Les raisins de la colère

© Catherine Barnett

À travers la radioscopie d’une famille progressiste, Ben Lerner met au jour les causes profondes qui ont mené à Trump. Un tour de force.

Il en va de la littérature comme du cinéma: certains se contentent de répliquer des recettes usées jusqu’à la fibre quand d’autres exploitent toutes les ficelles disponibles pour offrir une expérience viscérale. C’est la différence entre un Marc Levy et un Ben Lerner. Ce dernier, qui avait déjà brouillé les cartes entre fiction et autobiographie dans le désopilant 10:04 en 2016, poursuit son exploration des limites du langage avec L’École de Topeka, du nom de cette ville du Kansas où s’est installée la famille Gordon à la fin des années 60. Pas pour y goûter le conservatisme féroce local incarné par le révérend Phelps et sa clique qui brandissent des pancartes “DIEU HAIT LES PÉDÉS” à la moindre occasion, mais bien pour profiter du rayonnement de la Fondation, sorte de Mecque de la psychiatrie où ces deux psys ont trouvé un espace de réflexion certes stimulant mais cadenassé par “sa vieille garde analytique” mâle et blanche.

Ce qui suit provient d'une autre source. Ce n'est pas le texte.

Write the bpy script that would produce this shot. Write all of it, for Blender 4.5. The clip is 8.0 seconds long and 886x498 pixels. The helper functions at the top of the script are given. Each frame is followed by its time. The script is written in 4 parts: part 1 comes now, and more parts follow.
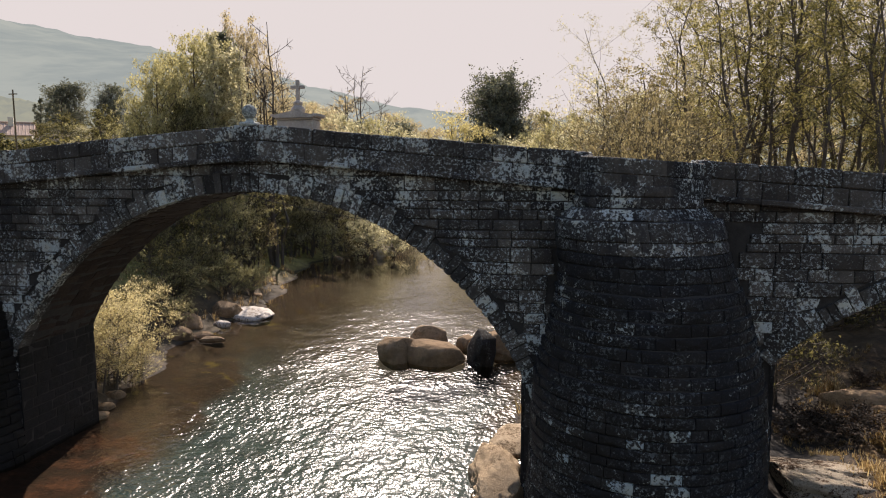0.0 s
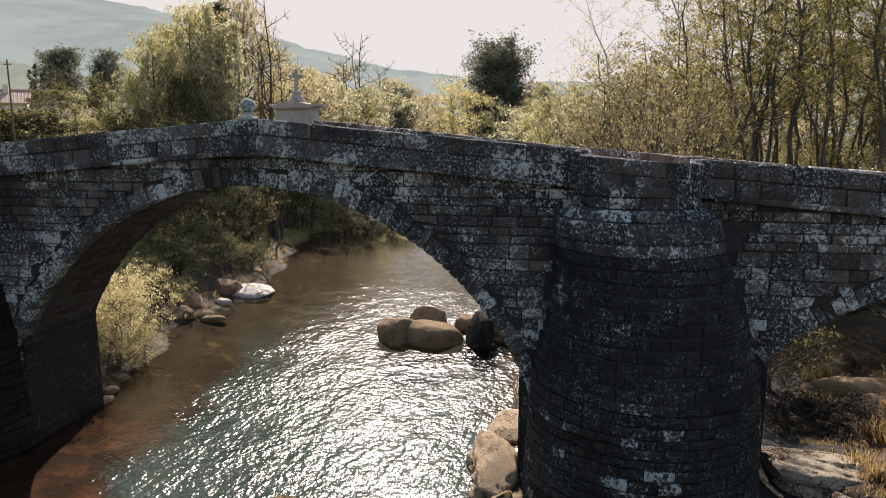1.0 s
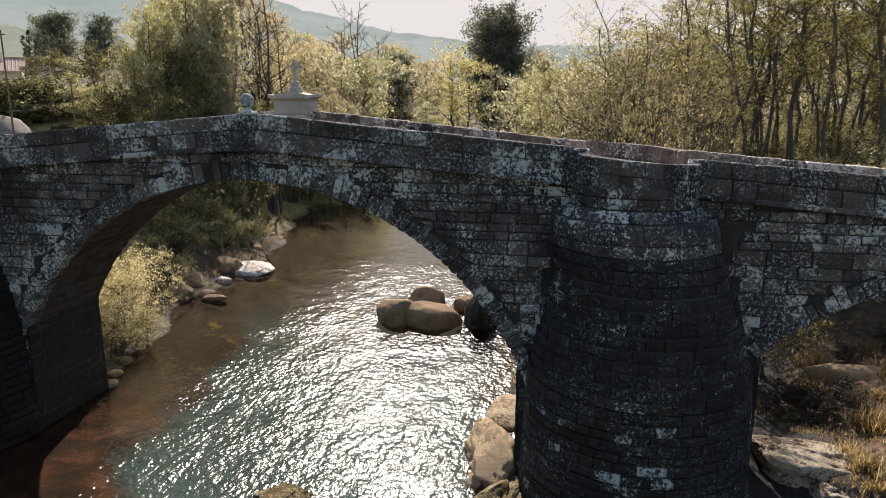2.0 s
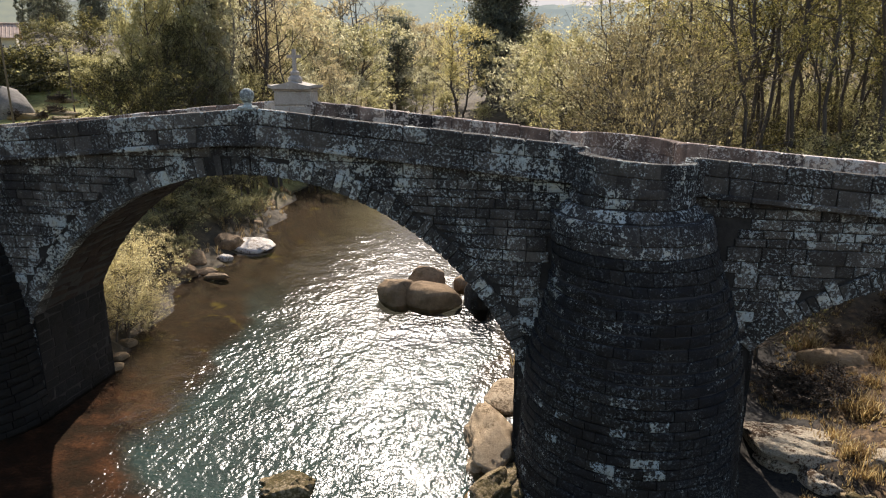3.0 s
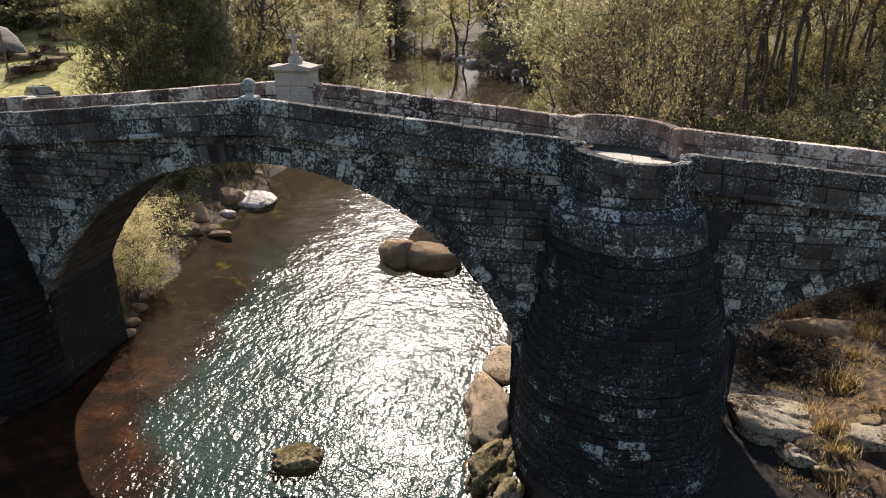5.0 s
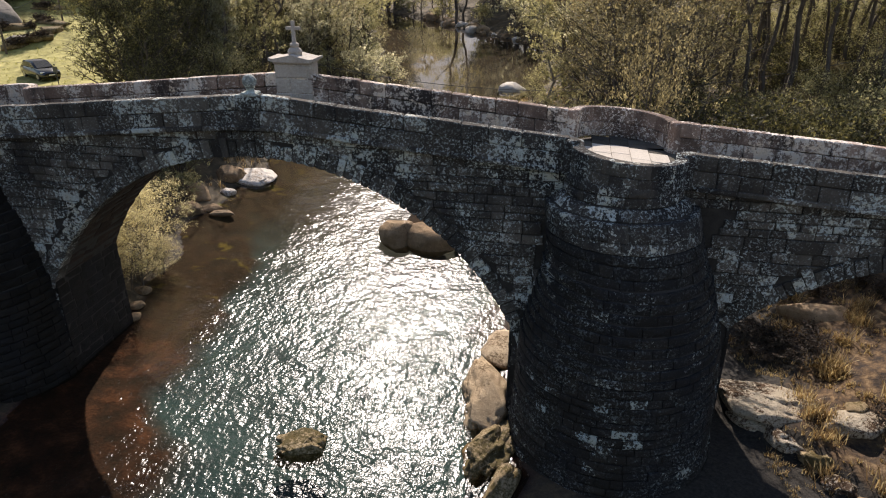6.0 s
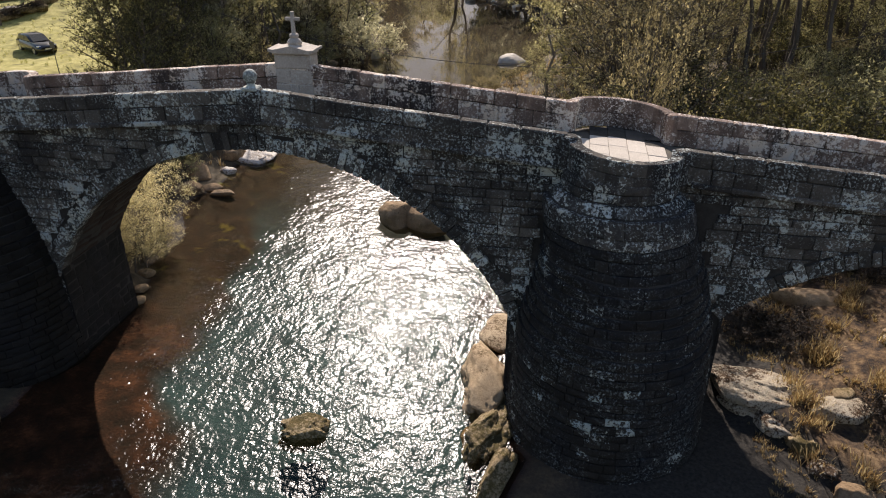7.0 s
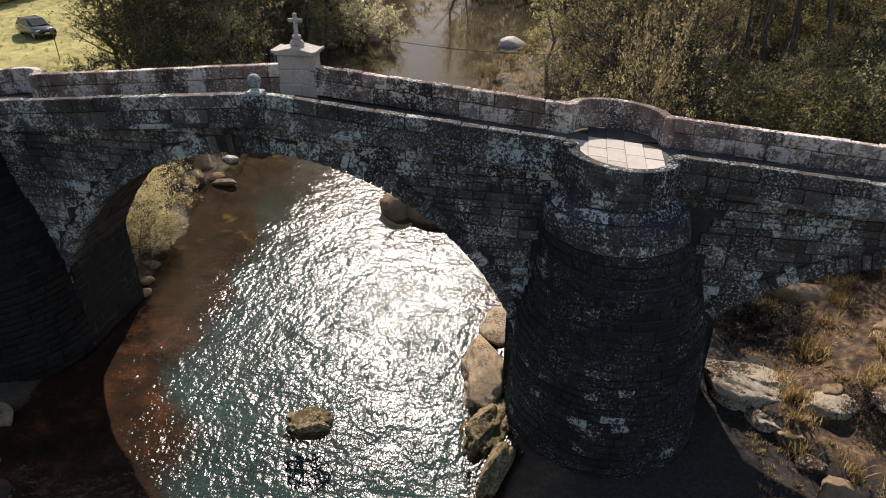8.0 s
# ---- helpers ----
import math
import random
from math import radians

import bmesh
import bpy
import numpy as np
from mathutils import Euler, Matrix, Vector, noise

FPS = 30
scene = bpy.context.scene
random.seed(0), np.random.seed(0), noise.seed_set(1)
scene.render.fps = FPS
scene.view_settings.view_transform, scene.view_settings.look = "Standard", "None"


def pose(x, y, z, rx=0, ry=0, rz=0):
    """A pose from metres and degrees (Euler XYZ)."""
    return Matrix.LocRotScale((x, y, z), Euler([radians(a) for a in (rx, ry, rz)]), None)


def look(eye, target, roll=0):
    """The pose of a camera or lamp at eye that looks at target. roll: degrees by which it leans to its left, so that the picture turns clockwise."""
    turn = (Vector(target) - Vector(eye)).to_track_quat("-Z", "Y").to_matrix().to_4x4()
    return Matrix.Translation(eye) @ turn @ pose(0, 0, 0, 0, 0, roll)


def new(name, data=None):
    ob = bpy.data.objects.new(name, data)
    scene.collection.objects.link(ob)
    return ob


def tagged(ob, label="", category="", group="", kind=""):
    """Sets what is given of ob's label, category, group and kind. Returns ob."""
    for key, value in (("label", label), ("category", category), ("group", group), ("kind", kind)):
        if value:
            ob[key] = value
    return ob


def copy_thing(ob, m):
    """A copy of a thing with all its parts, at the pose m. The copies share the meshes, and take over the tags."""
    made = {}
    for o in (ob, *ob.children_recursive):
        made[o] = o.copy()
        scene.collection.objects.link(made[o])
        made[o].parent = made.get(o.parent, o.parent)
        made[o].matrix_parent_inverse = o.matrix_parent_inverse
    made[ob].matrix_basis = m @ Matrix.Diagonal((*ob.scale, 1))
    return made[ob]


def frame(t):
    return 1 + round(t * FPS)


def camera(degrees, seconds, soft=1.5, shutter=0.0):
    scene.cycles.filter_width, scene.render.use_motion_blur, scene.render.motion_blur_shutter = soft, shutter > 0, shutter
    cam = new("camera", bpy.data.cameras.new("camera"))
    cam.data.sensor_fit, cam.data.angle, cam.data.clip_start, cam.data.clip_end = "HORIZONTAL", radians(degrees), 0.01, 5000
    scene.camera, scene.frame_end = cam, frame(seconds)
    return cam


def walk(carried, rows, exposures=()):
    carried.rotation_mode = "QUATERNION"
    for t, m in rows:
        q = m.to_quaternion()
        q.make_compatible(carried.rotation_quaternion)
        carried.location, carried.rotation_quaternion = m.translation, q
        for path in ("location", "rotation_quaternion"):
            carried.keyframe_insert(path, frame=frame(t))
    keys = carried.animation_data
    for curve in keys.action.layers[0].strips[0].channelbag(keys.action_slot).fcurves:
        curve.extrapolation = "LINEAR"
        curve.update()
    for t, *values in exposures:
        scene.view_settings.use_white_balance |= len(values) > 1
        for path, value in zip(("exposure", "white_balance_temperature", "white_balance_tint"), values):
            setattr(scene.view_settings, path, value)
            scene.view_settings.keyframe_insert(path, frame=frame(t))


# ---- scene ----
cam = camera(66.0, 8.0, soft=1.05)
PATH = [
    (0, (1.912, 0.579, 9.49), (1.546, 2.533, 9.265), -0.1),
    (0.5, (1.913, 0.585, 9.96), (1.55, 2.532, 9.681), -0.1),
    (1, (1.914, 0.581, 10.4), (1.553, 2.52, 10.071), 0.0),
    (1.5, (1.914, 0.571, 10.837), (1.556, 2.502, 10.459), 0.1),
    (3, (1.925, 0.501, 12.248), (1.576, 2.396, 11.714), 0.1),
    (3.5, (1.925, 0.489, 12.725), (1.577, 2.37, 12.139), 0.1),
    (4, (1.915, 0.476, 13.211), (1.571, 2.34, 12.574), 0.1),
    (4.5, (1.915, 0.463, 13.679), (1.575, 2.31, 12.992), 0.1),
    (6, (1.923, 0.443, 15.14), (1.596, 2.232, 14.307), 0.1),
    (6.5, (1.93, 0.443, 15.604), (1.607, 2.21, 14.726), 0.1),
    (7, (1.926, 0.439, 16.069), (1.609, 2.184, 15.145), 0.1),
    (7.5, (1.91, 0.428, 16.557), (1.598, 2.152, 15.591), 0.1),
    (8, (1.902, 0.373, 16.991), (1.592, 2.085, 16.006), 0.2),
]
EXPOSURE = 0.76
walk(cam, [(t, look(eye, target, roll)) for t, eye, target, roll in PATH],
     [(0.0, EXPOSURE - 0.13, 6800, 20), (0.5, EXPOSURE + 0.02, 6800, 20), (1.2, EXPOSURE, 6600, 16), (3.5, EXPOSURE, 6600, 15), (6.0, EXPOSURE - 0.17, 6600, 17), (8.0, EXPOSURE - 0.25, 6600, 18)])

# ---------------------------------------------------------------- light
SUN_EL, SUN_AZ = 38.3, -14.0          # degrees; azimuth from +y towards +x
scene.view_settings.exposure = EXPOSURE
world = bpy.data.worlds.new("sky")
scene.world = world
world.use_nodes = True
wn = world.node_tree
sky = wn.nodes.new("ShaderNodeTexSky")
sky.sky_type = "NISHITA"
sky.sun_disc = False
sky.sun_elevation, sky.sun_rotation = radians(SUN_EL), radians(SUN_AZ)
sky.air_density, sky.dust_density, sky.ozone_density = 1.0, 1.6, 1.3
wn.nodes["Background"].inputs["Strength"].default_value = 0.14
sky_cap = wn.nodes.new("ShaderNodeVectorMath")          # caps the sky's radiance: no part of it is brighter than this
sky_cap.operation = "MINIMUM"
sky_cap.inputs[1].default_value = (3.4, 3.33, 3.26)
wn.links.new(sky.outputs[0], sky_cap.inputs[0])
wn.links.new(sky_cap.outputs[0], wn.nodes["Background"].inputs["Color"])
sun_data = bpy.data.lights.new("sun", "SUN")
sun_data.energy, sun_data.angle, sun_data.color = 5.0, radians(0.53), (1.0, 0.93, 0.82)
sun = new("sun", sun_data)
sa, ca = math.sin(radians(SUN_AZ)), math.cos(radians(SUN_AZ))
ce, se = math.cos(radians(SUN_EL)), math.sin(radians(SUN_EL))
sun.matrix_world = look((sa * ce * 300, ca * ce * 300, se * 300), (0, 0, 0))

# ---------------------------------------------------------------- materials


def material(name):
    m = bpy.data.materials.new(name)
    m.use_nodes = True
    m.node_tree.nodes.clear()
    out = m.node_tree.nodes.new("ShaderNodeOutputMaterial")
    return m, m.node_tree, out


def node(nt, kind, **ins):
    """A node; ins: socket names with _ for a space, set or linked."""
    n = nt.nodes.new(kind)
    for key, v in ins.items():
        s = n.inputs[int(key[1:])] if key[0] == "i" and key[1:].isdigit() else n.inputs[key.replace("_", " ")]
        if isinstance(v, bpy.types.NodeSocket):
            nt.links.new(v, s)
        elif isinstance(v, tuple) and len(v) == 3 and s.type == "RGBA":
            s.default_value = (*v, 1)
        else:
            s.default_value = v
    return n


def noise_of(nt, vec, scale, detail=4.0, rough=0.55):
    return node(nt, "ShaderNodeTexNoise", Vector=vec, Scale=scale, Detail=detail, Roughness=rough).outputs["Fac"]


def ramp_of(nt, fac, *stops):
    r = nt.nodes.new("ShaderNodeValToRGB")
    nt.links.new(fac, r.inputs[0])
    el = r.color_ramp.elements
    while len(el) < len(stops):
        el.new(0.5)
    for e, (p, c) in zip(el, stops):
        e.position = p
        e.color = (c, c, c, 1) if isinstance(c, (int, float)) else (*c, 1)
    return r.outputs["Color"]


def mix_of(nt, fac, a, b, blend="MIX"):
    n = nt.nodes.new("ShaderNodeMix")
    n.data_type, n.blend_type = "RGBA", blend
    for s, v in ((n.inputs[0], fac), (n.inputs[6], a), (n.inputs[7], b)):
        if isinstance(v, bpy.types.NodeSocket):
            nt.links.new(v, s)
        elif isinstance(v, (int, float)):
            s.default_value = v
        else:
            s.default_value = (*v, 1)
    return n.outputs[2]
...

Une famille américaine progressiste typique en somme. C’est-à-dire névrosée et travaillée par des vents émotionnels contraires dont les déflagrations pimentent un récit tissé dans le chaos intime des voix intérieures: celle de Jane, qui, malgré un best-seller féministe lui valant les honneurs mais aussi un flot de haine, est hantée par le spectre d’un abus sexuel -et la passivité complice de sa mère-, celle de Jonathan, qui prétend devoir sa réussite à son “manque d’ambition” et trimballe partout un sentiment de culpabilité, et enfin celle d’Adam, leur fils, qui tente de concilier son côté cérébral -il excelle dans les concours de débats où l’on pratique “l’étalement”, une sorte de K.-O. rhétorique- avec les impératifs de popularité et de virilité propres à l’adolescence.

© National

L’ironie du sort

Intrigues en lacets, allers-retours temporels, ruptures de ton et digressions perchées et passionnantes -sur l’art du combat verbal, sur l’interprétation d’une nouvelle d’Hermann Hesse…- donnent à ce portrait à l’humour un peu désespéré des airs de comédie intello. Dans une autre vie, les Gordon auraient pu être des personnages de Woody Allen. L’auteur n’est pas poète pour rien. Il privilégie les sensations au guidage GPS, les courbes aux angles droits. C’est à la fois déroutant et savoureux. Ben Lerner joue avec les codes de la littérature, éclaire de l’intérieur ses sujets comme pour mieux ironiser sur l’état de délabrement moral d’une Amérique prisonnière “d’une adolescence sans fin”.

Pour enfoncer le clou, les pensées confuses et sans filtre de Darren surgissent entre les monologues. Le sort de ce simple d’esprit, victime de brimades, illustre à la fois l’échec de la prise en charge thérapeutique et la cruauté d’une jeunesse fondamentalement archaïque. Les idéaux libéraux ont fait long feu, pervertissant jusqu’au langage, transformé en redoutable outil de communication. Un boulevard pour la violence et pour Trump. De l’intime au politique, il n’y a qu’un pas que le finaliste du Prix Pulitzer 2020 franchit avec panache et élégance.

L’école de Topeka

De Ben Lerner, éditions Christian Bourgois, traduit de l’anglais (États-Unis) par Jakuta Alikavazovic, 416 pages.